In the last week of November the right-wing Project Veritas group was exposed for trying to discredit the Washington Post with a ‘story’ of apparent sexual abuse. It made the mainstream media outlets. The group tried to provoke the newspaper into carrying a fake story in order to discredit it; reporters saw through the deception. Yet before the week was over, federal prosecutors used a video shot by Project Veritas in support of the case against several of the nearly 200 demonstrators who are currently on trial facing jail terms of up to 70 years for ‘rioting’ (the majority were peaceful protestors or those avoiding the action) at the inauguration of Trump last January.

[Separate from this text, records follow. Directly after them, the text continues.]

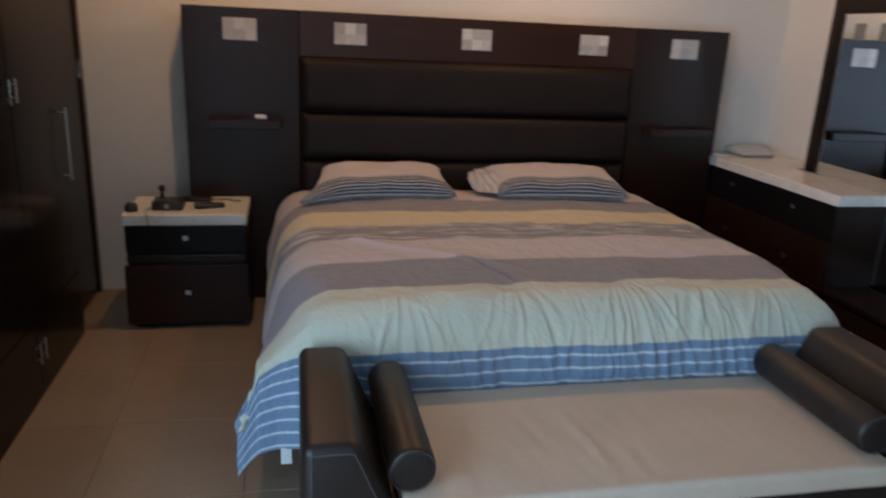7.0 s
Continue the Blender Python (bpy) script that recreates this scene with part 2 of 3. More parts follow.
# distance along the cloth from the head, in units of 3 m
CL = 3.0
BANDS = [(0.0, PINK), (0.36, GREY), (0.585, YELLOW), (0.83, GREY), (1.06, PINK), (1.355, GREY), (1.640, GREEN), (1.916, BLUE)]
M_COMFORTER = cloth("striped_cotton", [(p / CL, c) for p, c in BANDS],
    [(1.949 / CL, 2.3 / CL, 0.046 / CL, 0.0, LINE, 0.18, False),
     (0.83 / CL, 1.06 / CL, 0.01, 0, (0.54, 0.52, 0.51), 0.57, True),
     (0.36 / CL, 0.585 / CL, 0.012 / CL, 0.0, (0.27, 0.245, 0.25), 0.45, False),
     (1.355 / CL, 1.640 / CL, 0.013 / CL, 0.05, (0.33, 0.31, 0.325), 0.40, False),
     (1.06 / CL, 1.355 / CL, 0.016 / CL, 0.03, (0.43, 0.41, 0.43), 0.32, False),
     (0.0, 0.36 / CL, 0.016 / CL, 0.0, (0.46, 0.41, 0.40), 0.3, False)], 55.0, (-0.28 / CL, 1.51 / CL, 2.1, 0.078 / CL, 0.040 / CL, (0.13, 0.14, 0.20)))
M_PILLOW = cloth("striped_pillowcase", [(0.0, (0.034, 0.038, 0.055)), (0.27, (0.60, 0.53, 0.515))],
                 [(0.0, 0.27, 0.041, 0.0, (0.55, 0.53, 0.53), 0.34, False), (0.27, 1.0, 0.030, 0.0, (0.50, 0.445, 0.44), 0.3, False),
                  (1.01, 2.0, 0.10, 0.0, (0.42, 0.41, 0.44), 0.45, False)], 6.0)

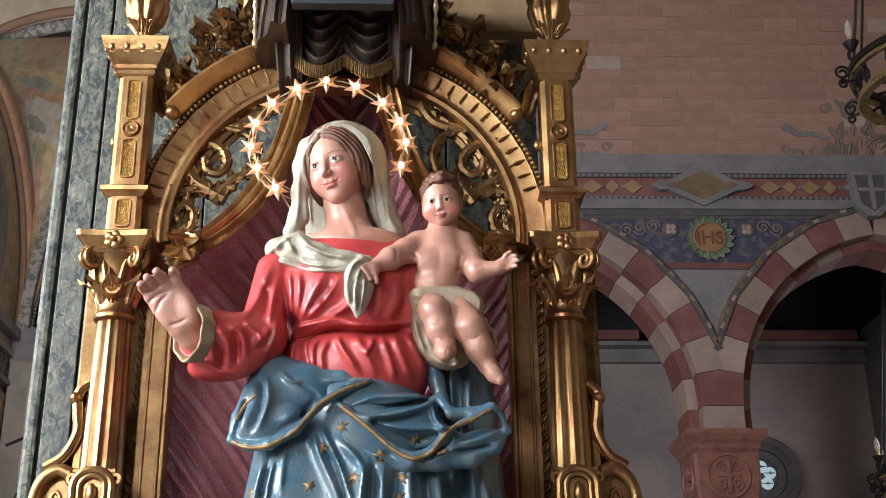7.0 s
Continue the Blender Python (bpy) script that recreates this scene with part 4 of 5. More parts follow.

As Trump’s wrecking ball continues to swing (the tax scam, the fascist retweets, opening up National Parks for exploitation and destruction, the provocation and sneering at other public figures, the implementation of a racist travel ban, the openly sexist and taunting tweets, the support for dismissed judge and alleged paedophile offender in Alabama etc), he’s now finally been declared officially above the law by one of his lawyers: responding to increasing accusations that Trump obstructed justice over the Federal investigation into Russian interference in the 2016 election, the president’s personal lawyer, John Dowd, asserted that the “…president cannot obstruct justice because he is the chief law enforcement officer under [the Constitution’s Article II].”
In an amazing move clearly designed to undermine attempts to curb gun violence, on the same day as Trump announced his recognition of Jerusalem as Israel’s capital, the House of Representatives approved major legislation to allow gun owners to carry licenced, concealed, weapons across state lines – even where states themselves prohibit that. In effect this negates those laws which – until now – have sought to outlaw hidden weapons in some states. Lobbying once again wins out… the National Rifle Association (NRA) welcomed the craziness, lauding it as the ‘highest legislative priority’ for 2017.